For college students going to Cancun during their 2011 spring break, we have some really cool news! And for those of you who aren’t sure where to go, we think this awesome bit of fun might convince you to come to the Mexican city too!
Imagine snorkeling around life-size statues while visiting a museum… underwater! While it doesn’t exactly equate to a party, we still think this new attraction could be the neatest thing to find its way into the Gulf of Mexico since Kevin Costner’s oil clean-up machine.
Nearly 400 sculptures have been submerged since phase two of the project at Cancun’s Underwater Museum began, reports Focus on Travel News.
Jason de Caires Taylor, designer of the galleries, calls his newest project the “Silent Evolution” because the statues depict the history of humans starting with ancient Maya to the Mexican Independence and even the more recent revolution.
The exhibit is planned to open at the end of November, 2010, so students will certainly be able to visit this treasure trove of art and history. Visitors to the Cancun Marine Park can snorkel or scuba around the many different structures submerged into the waters.
Even cooler still is the fact that these sculptures aren’t just for tourists, it’s an eco-friendly design created to promote the healthy status of marine life.
Already, Jason de Caires Taylor has designed three other exhibits called “The Gardener of Hope,” “The Archive of Lost Dreams,” and “Man on Fire.” Each other these display a different scene underwater where people can snorkel around and marvel at.
The “Gardener of Hope” shows a girl potting plants on a set of patio stairs. Inside the pots are living coral from reefs that have been damaged. According to Taylor’s website the depiction is a “synthesis between art and science” and promotes a message of hope. The young girl represents a new relationship between humans and the environment based on love and care.
As college students, we’re very aware of the daily catastrophes happening on our planet. Perhaps you’ve even taken a class or two in environmental studies (we did!) and want to see how art can benefit the ecosystems of the world. This museum is the place. Imagine how impressed your professors will be when you come back from spring break saying “Oh yeah, I went to this underwater thing where statues were submerged to help the marine life and not only that, it was beautiful!”
The most intriguingly named exhibit is the “Archive of Lost Dreams.” The sculpture includes a collection of items (hence the “archive”) maintained by a man, who is presumably their caretaker. The man appears to be collecting bottles containing messages and has organized them in four separate categories: fear, hope, loss and belonging. The coolest part is that real messages are in the bottles! People from all different areas of the world have been asked to give a letter which depict the world as they see it. The aim is to give future generations a time capsule of sorts, so maybe you should consider writing a hopeful message to them!
At the “Man on Fire” exhibit, a solitary man stands “defiant” with 75 fire coral branches sticking out of him. The plants are yellow, brown and orange and produce a stinging feeling when touched by bare hands, hence the name of the statue. Also, when seen from above, it seems the man is engulfed in flames. Morbid? Definitely, but still kind of awesome. The structure was created by a local fisherman and weighs over one ton! It is meant to symbolize the general human response to growing environmental issues. According to the website, the man is not aware he is on fire, which represents our alleged lack of knowledge of our impact on the planet.
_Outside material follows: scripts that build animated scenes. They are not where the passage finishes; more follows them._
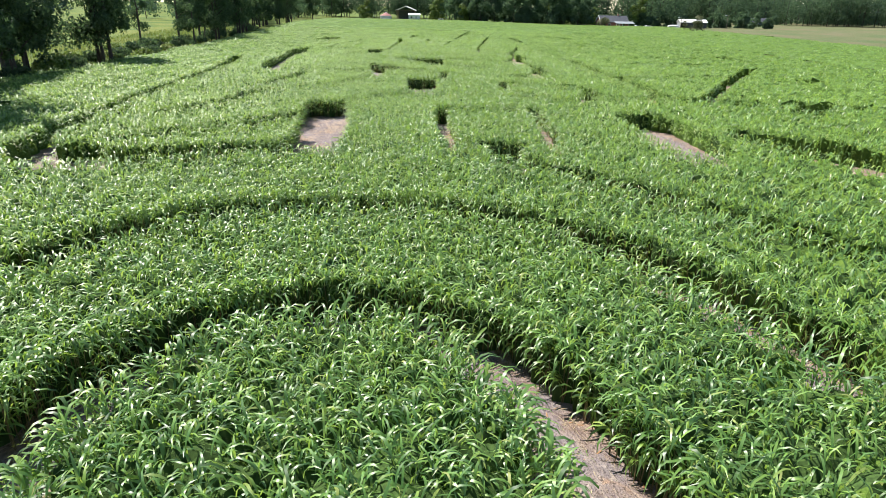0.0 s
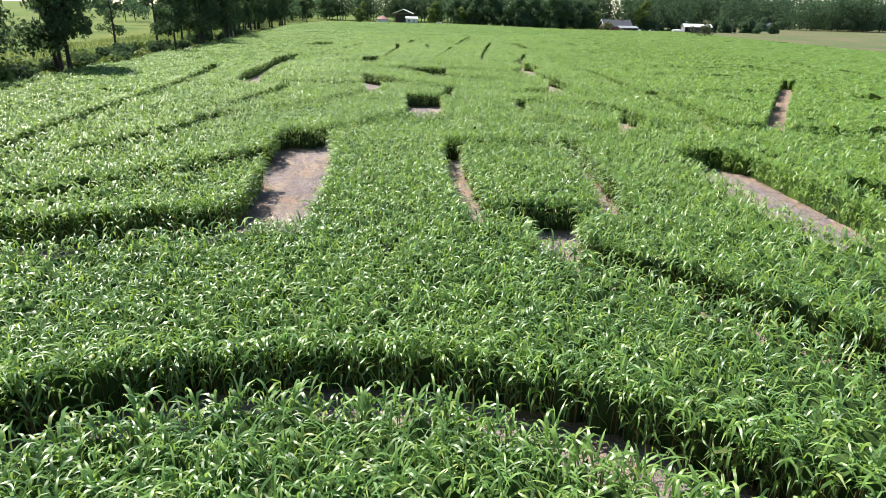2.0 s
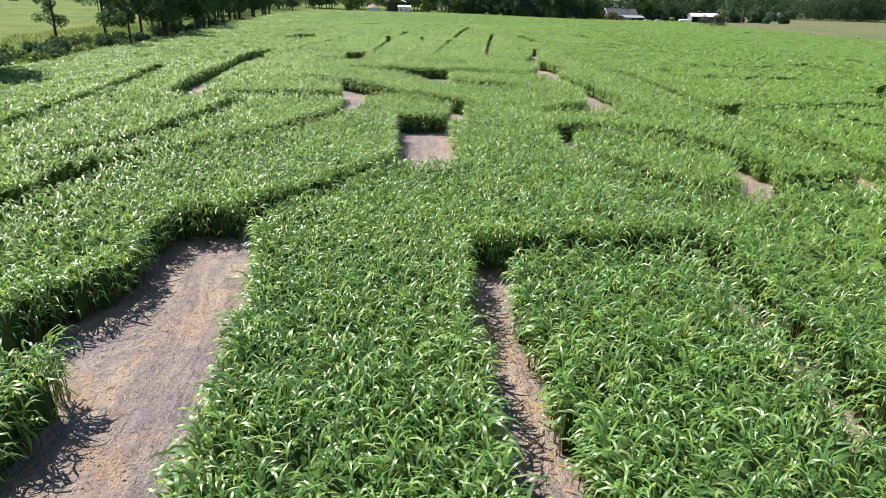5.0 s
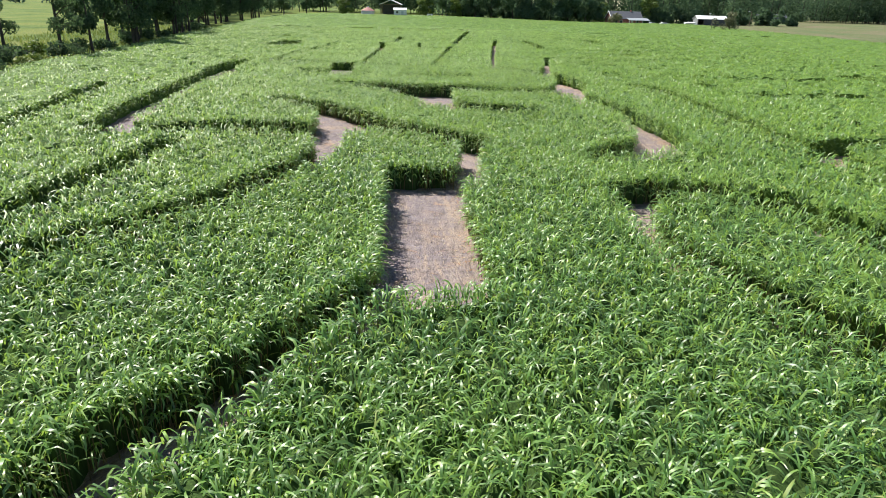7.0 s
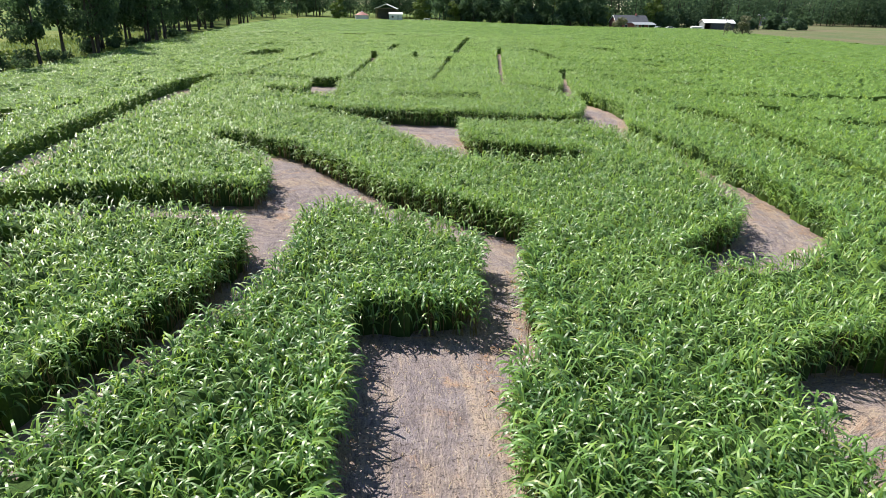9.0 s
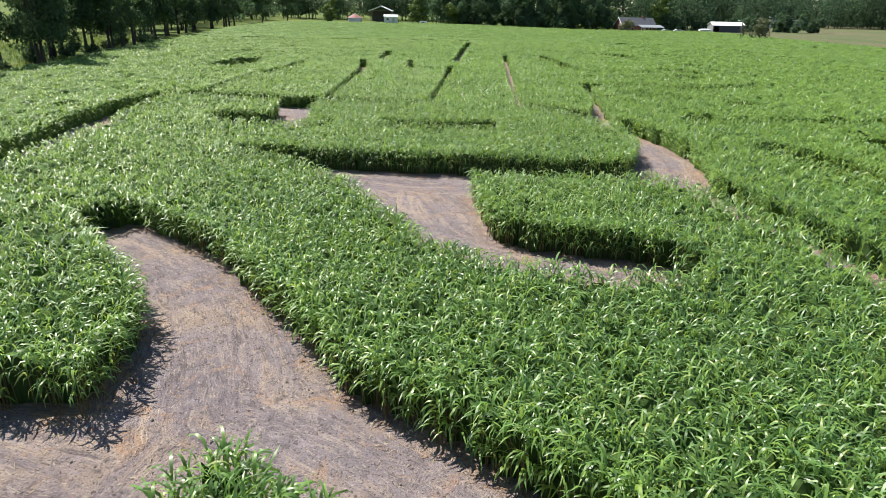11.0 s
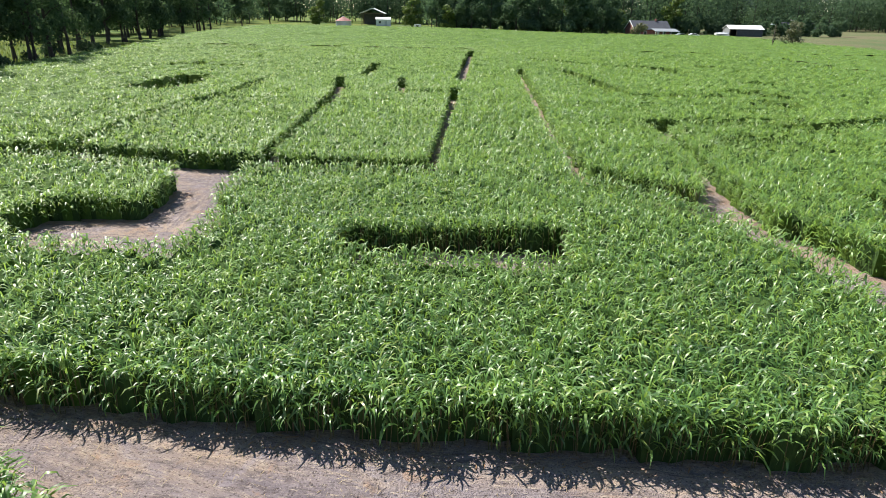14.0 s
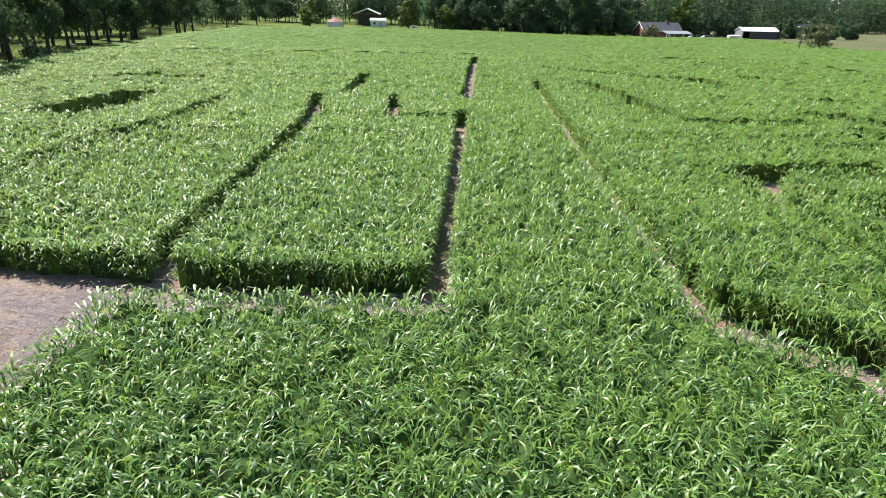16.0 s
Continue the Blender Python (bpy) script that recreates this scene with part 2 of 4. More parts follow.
def part(name, bm, mat, parent=None, label="", smooth=False):
    me = bpy.data.meshes.new(name)
    bm.to_mesh(me)
    bm.free()
    if smooth:
        me.shade_smooth()
    return obj_from(name, me, mat, parent, label)


def soup(name, verts, loops, sizes, smooth=True):
    """A mesh from arrays: corners, corner indices and the corners per face."""
    me = bpy.data.meshes.new(name)
    me.vertices.add(len(verts))
    me.vertices.foreach_set("co", np.asarray(verts, np.float32).ravel())
    me.loops.add(len(loops))
    me.loops.foreach_set("vertex_index", np.asarray(loops, np.int32))
    me.polygons.add(len(sizes))
    start = np.concatenate(([0], np.cumsum(sizes)[:-1])).astype(np.int32)
    me.polygons.foreach_set("loop_start", start)
    me.polygons.foreach_set("use_smooth", np.full(len(sizes), smooth))
    me.update(calc_edges=True)
    return me


def box(bm, x0, x1, y0, y1, z0, z1, bevel=0.0):
    r = bmesh.ops.create_cube(bm, size=1)
    for v in r["verts"]:
        v.co = ((x0 + x1) / 2 + v.co.x * (x1 - x0), (y0 + y1) / 2 + v.co.y * (y1 - y0), (z0 + z1) / 2 + v.co.z * (z1 - z0))
    if bevel:
        es = list({e for v in r["verts"] for e in v.link_edges})
        bmesh.ops.bevel(bm, geom=es, offset=bevel, segments=2, affect="EDGES")


def boxed(x0, x1, y0, y1, z0, z1, bevel=0.0):
    bm = bmesh.new()
    box(bm, x0, x1, y0, y1, z0, z1, bevel)
    return bm


def prism(points, axis_from, axis_to, axis="y"):
    """A closed outline of (a, z) pairs drawn out along x or y."""
    bm = bmesh.new()
    if axis == "y":
        lo, hi = [bm.verts.new((a, axis_from, z)) for a, z in points], [bm.verts.new((a, axis_to, z)) for a, z in points]
    else:
        lo, hi = [bm.verts.new((axis_from, a, z)) for a, z in points], [bm.verts.new((axis_to, a, z)) for a, z in points]
    n = len(points)
    bm.faces.new(lo)
    bm.faces.new(hi[::-1])
    for i in range(n):
        bm.faces.new((lo[i], hi[i], hi[(i + 1) % n], lo[(i + 1) % n]))
    bmesh.ops.recalc_face_normals(bm, faces=bm.faces)
    return bm


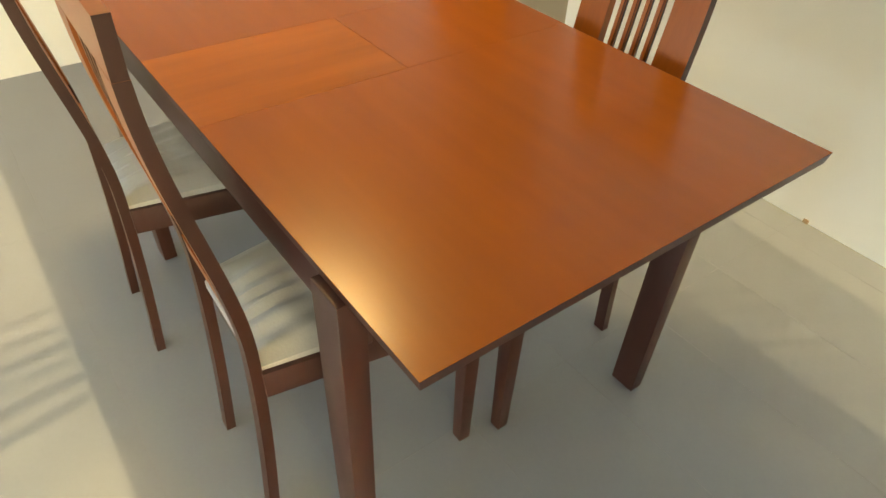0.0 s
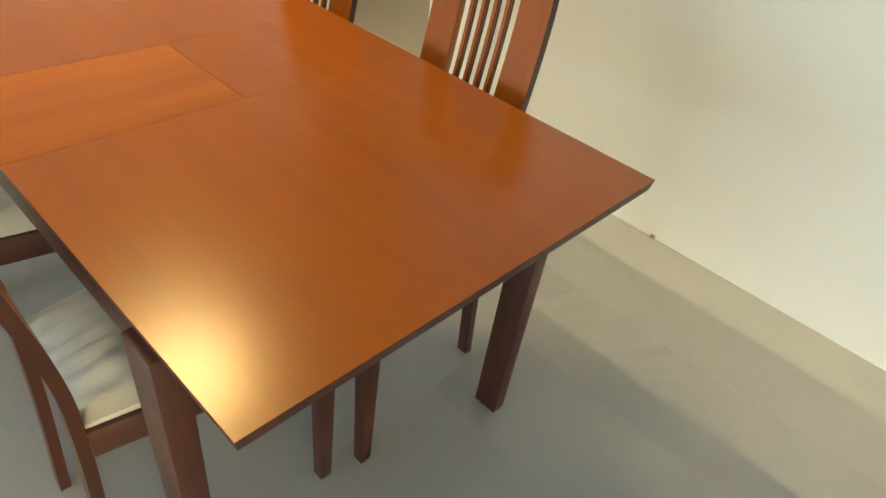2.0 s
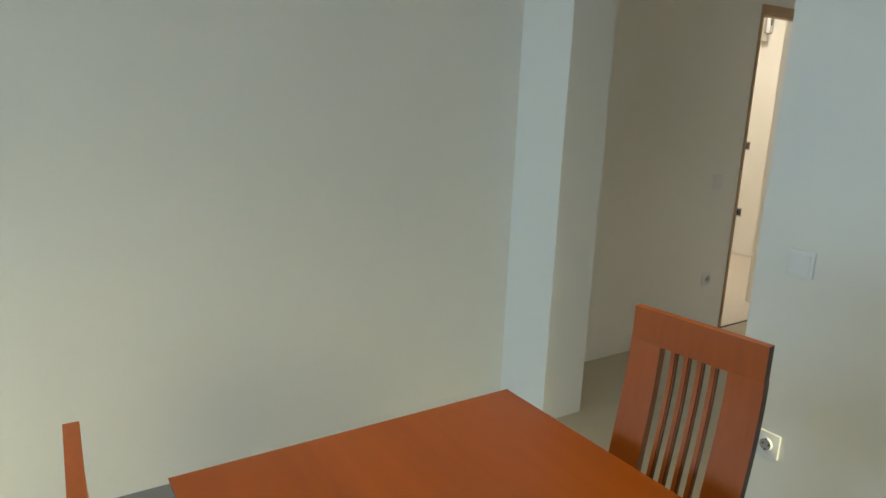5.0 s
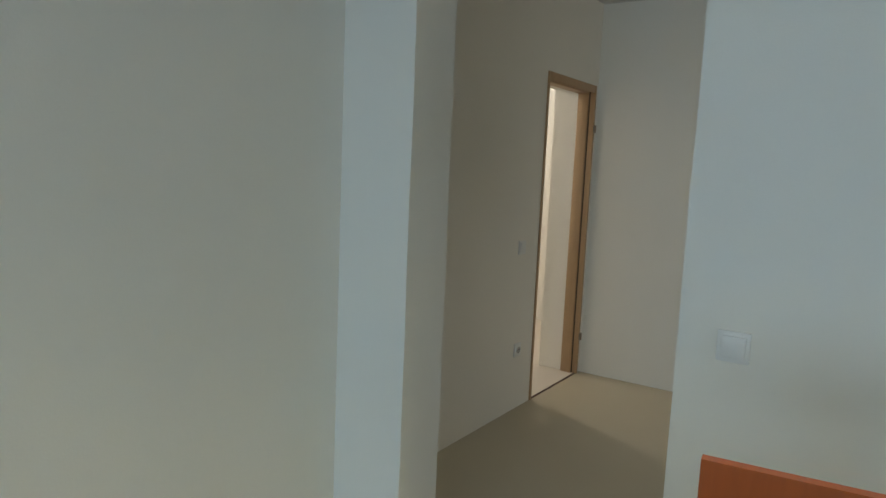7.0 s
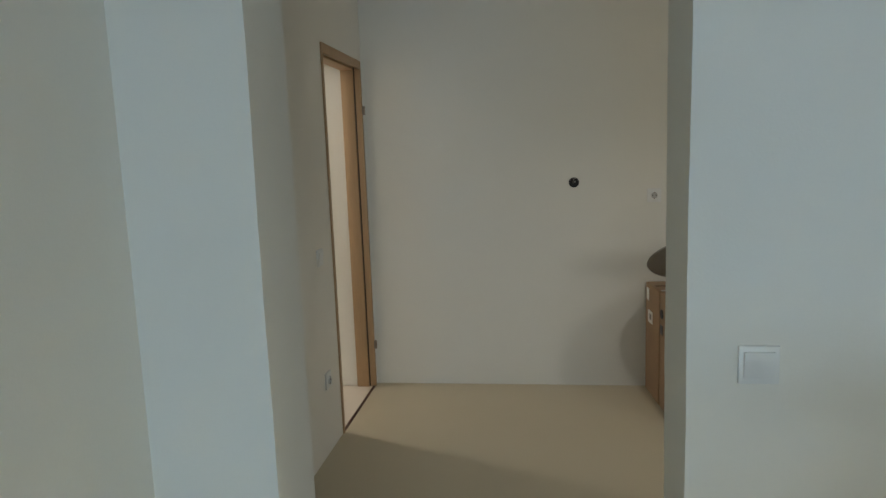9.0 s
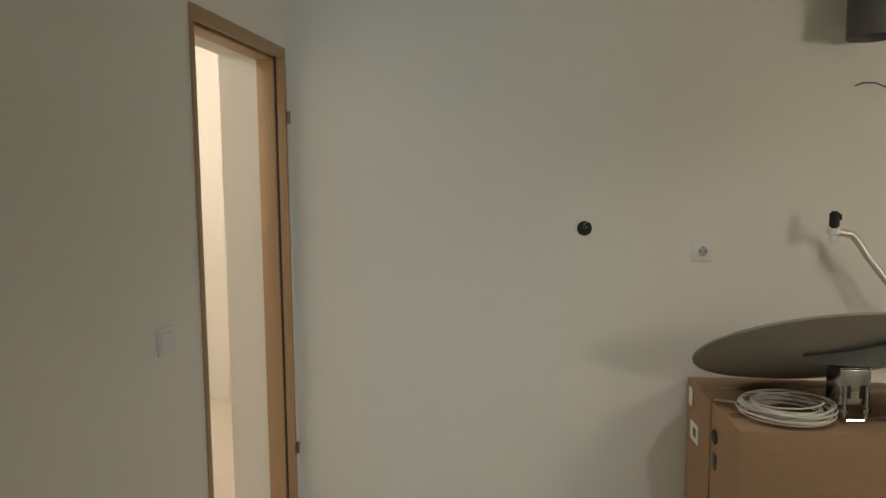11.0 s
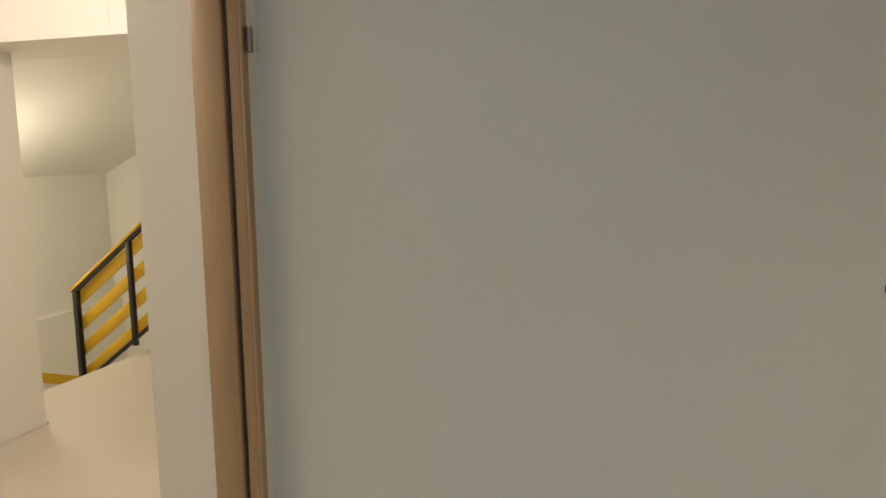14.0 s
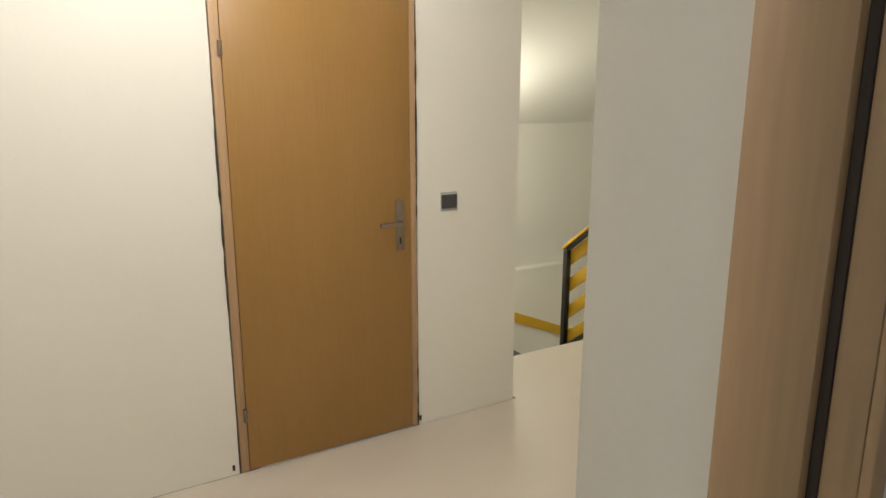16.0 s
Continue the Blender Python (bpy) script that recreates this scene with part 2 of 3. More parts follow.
# wall between dining room and hall, with the wide opening
structure("wall_north", hand_plastered(wall_bm([((0, 0, 0), (X1, TH, H))]), (0,)), PAINT, "smooth cream painted wall beside the dining table", "wall")
structure("wall_pier", hand_plastered(wall_bm([((X0, 0, 0), (-0.905, TH, H))]), (-0.905,)), PAINT, "short cream painted wall pier beside the hall opening", "wall")
structure("wall_west", wall_bm([((X0 - 0.115, Y0, 0), (X0, TH, H))]), PAINT, "smooth cream painted wall at the end of the dining room", "wall")
# south wall with one wide window
structure("wall_south", wall_bm([((X0, Y0 - 0.25, 0), (-1.0, Y0, H)), ((2.4, Y0 - 0.25, 0), (X1, Y0, H)),
                                 ((-1.0, Y0 - 0.25, 0), (2.4, Y0, 0.4)), ((-1.0, Y0 - 0.25, 1.9), (2.4, Y0, H))]), PAINT, "cream painted wall with a wide window", "wall")
# east wall: two tall windows with a solid pier between them
structure("wall_east", wall_bm([((X1, Y0, 0), (X1 + 0.2, -3.5, H)), ((X1, -1.96, 0), (X1 + 0.2, -0.665, 2.25)), ((X1, 0.065, 0), (X1 + 0.2, TH, H)),
                                ((X1, -3.5, 2.25), (X1 + 0.2, 0.065, H))]), PAINT, "cream painted wall with two tall windows", "wall")

# hall behind the opening
structure("wall_hall_north", wall_bm([((HL - 0.29, YB, 0), (HR, YB + 0.2, H))]), PAINT, "plain warm white hall wall with a round junction hole", "wall")
structure("wall_hall_west", wall_bm([((HL - 0.29, TH, 0), (HL, DY0 - 0.005, H)), ((HL - 0.29, DY0 - 0.005, DZ + 0.005), (HL, DY1 + 0.005, H)),
                                     ((HL - 0.29, DY1 + 0.005, 0), (HL, YB, H))]), LANDING_PAINT, "thick warm white hall wall with a doorway", "wall")
# unseen block, added so the hall bulb throws the floor's shadow edge
structure("wall_hall_pier", wall_bm([((1.05, TH, 0), (1.20, 0.70, H))]), PAINT, "unseen plain upright block added to shade the hall floor", "wall")
structure("wall_hall_east", wall_bm([((HR, TH, 0), (HR + 0.2, YB + 0.2, H))]), PAINT, "plain warm white hall wall", "wall")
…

While this seems a bit harsh, this is a global attraction. We as students believe we are doing everything we can to protect the environment but many countries aren’t so careful. Nations around the world emit toxic pollutants that affect the oceans and atmosphere and damage living creatures in these ecosystems. Exhibits like these underwater museums are a fun and engaging way to show the world how the environment get effected by humans.
So how exactly does Taylor make these sculptures? “I wrote down a list of what I needed: a young girl, an elderly lady, a Mayan man in his 20s… and then we brought them into the studio and looked at who they were and what sort of pose would suit them,” he told the Associated Foreign Press. Then he took his models, covered them in Vaseline and created plaster casts of his subjects.
This underwater museum sounds like it will be amazing! We’re jealous already.